There he goes, rushing off into the twilight years of his career without so much as a second glance at the charming character actor he could have been. Ordinary Love was just a gag. A bit of reel fodder for Liam Neeson to prove he could still work a crowd and bring them to the verge of tears. Now living it up in his 70s and picking projects for the sake of shooting, sprinting and surviving the throes of the action genre, Neeson lands himself In the Land of Saints and Sinners, a piece which inevitably has Colm Meany in it. You do not need to look at the trailer to know this. Do not be surprised if Ciarán Hinds shows up too.
There we go. Ducks to water, moths to light, Irish actors to the glow of Neeson and an action vehicle where they can rest easy and go well into the gentle, action night.
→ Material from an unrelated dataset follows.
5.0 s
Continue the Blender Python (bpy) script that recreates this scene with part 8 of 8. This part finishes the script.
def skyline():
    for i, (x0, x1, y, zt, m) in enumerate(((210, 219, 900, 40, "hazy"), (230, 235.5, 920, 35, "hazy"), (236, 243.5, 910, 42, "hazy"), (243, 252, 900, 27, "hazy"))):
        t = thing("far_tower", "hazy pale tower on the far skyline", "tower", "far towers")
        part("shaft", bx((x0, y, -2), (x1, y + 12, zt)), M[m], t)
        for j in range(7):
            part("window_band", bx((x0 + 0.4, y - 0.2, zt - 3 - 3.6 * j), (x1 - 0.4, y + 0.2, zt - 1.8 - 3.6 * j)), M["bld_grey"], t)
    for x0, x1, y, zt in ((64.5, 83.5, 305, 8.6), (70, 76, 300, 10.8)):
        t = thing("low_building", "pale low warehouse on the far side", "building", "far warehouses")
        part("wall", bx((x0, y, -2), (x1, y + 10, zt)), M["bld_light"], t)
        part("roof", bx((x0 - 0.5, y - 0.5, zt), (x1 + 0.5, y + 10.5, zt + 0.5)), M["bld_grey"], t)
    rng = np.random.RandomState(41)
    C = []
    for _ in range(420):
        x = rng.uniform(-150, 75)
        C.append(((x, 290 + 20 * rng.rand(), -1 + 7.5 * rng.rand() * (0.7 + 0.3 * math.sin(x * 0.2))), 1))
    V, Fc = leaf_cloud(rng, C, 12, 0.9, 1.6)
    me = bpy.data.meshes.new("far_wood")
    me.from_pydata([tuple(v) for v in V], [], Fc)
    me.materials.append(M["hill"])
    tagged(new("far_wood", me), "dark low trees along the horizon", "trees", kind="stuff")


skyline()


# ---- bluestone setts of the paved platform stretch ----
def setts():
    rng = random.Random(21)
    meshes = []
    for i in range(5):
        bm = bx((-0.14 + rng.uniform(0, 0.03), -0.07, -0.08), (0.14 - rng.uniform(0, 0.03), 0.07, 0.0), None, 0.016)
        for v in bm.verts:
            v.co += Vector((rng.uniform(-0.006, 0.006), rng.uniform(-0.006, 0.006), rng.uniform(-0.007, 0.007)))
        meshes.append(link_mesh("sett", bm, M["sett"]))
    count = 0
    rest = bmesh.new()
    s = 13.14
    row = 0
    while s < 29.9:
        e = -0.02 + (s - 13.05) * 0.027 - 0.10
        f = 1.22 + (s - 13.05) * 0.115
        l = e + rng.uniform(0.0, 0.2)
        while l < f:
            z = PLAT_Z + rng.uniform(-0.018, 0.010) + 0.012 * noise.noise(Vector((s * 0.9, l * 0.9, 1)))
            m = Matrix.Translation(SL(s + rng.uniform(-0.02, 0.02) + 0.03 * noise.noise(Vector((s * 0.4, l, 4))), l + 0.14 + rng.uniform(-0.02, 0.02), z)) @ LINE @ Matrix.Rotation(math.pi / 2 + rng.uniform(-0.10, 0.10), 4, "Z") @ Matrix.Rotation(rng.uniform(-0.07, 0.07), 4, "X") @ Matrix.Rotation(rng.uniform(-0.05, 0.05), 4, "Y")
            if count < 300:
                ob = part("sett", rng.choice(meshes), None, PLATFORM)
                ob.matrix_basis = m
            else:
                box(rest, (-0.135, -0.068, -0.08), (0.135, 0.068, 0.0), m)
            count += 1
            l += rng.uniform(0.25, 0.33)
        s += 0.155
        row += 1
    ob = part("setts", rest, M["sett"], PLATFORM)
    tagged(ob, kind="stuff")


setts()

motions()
Mock it no more – this is a gutsy Venice Film Festival selection. For those who have been before, the bar toward the roundabout with the rented villas is the place to go for a burger and a cold pint or eight. Anyway, get yourself loaded before heading to something you think might be boring. The Eternal Daughter is much better when you fall asleep behind Tilda Swinton and In the Land of Saints and Sinners is better with a few pints in your system as you chart your way through an IRA-clad experience which features a whole host of recognisable faces but not the Kerry Condon morality drive which follows the life of Finbar Murphy (Neeson).
Though the work of director Robert Lorenz has improved marginally in quality since his previous Neeson encounter on The Marksman, the culturally wound expectations and the shoehorned message which does not fit in with the writing he adapts make for a rather poor show. Hinds and Neeson have a Sergeant Butterman and Police Inspector Angel back-and-forth to them, the plucky Hot Fuzz couple is a surprise to behold and works nicely enough. Charmed and a neat lead-up to the action which has, as with many of the Neeson films to follow Taken, followed suit for the hardman. He puffs on a pipe and beats up those thirty years his junior – and it works wonderfully as he displays some quality acting once more.
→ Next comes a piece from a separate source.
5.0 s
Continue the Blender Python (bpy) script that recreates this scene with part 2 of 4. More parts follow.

His pride and joy is a Remington and the effectiveness of the weapon as a plot navigator, from the buddy bits at the start to the inevitable bloodshed later is soundtracked by booming brass and a sense of small-town riots. Those moments of isolation and rural Ireland linger on the mind still after The Banshees of Inisherin though the action-packed spectacle of an old man out of step with the changing tides is a neat pace change. Jack Gleeson is a neat addition and looks the typical leather-clad, porn-moustachioed supporting type ripped straight from the set of Free Fire. They all get the job done as does Meany and company, the stacked cast hoping to lend their hands to building Irish cinema to a new dawn – and it works. An action of substance and dramatics first, bloodied headshots and revenge second.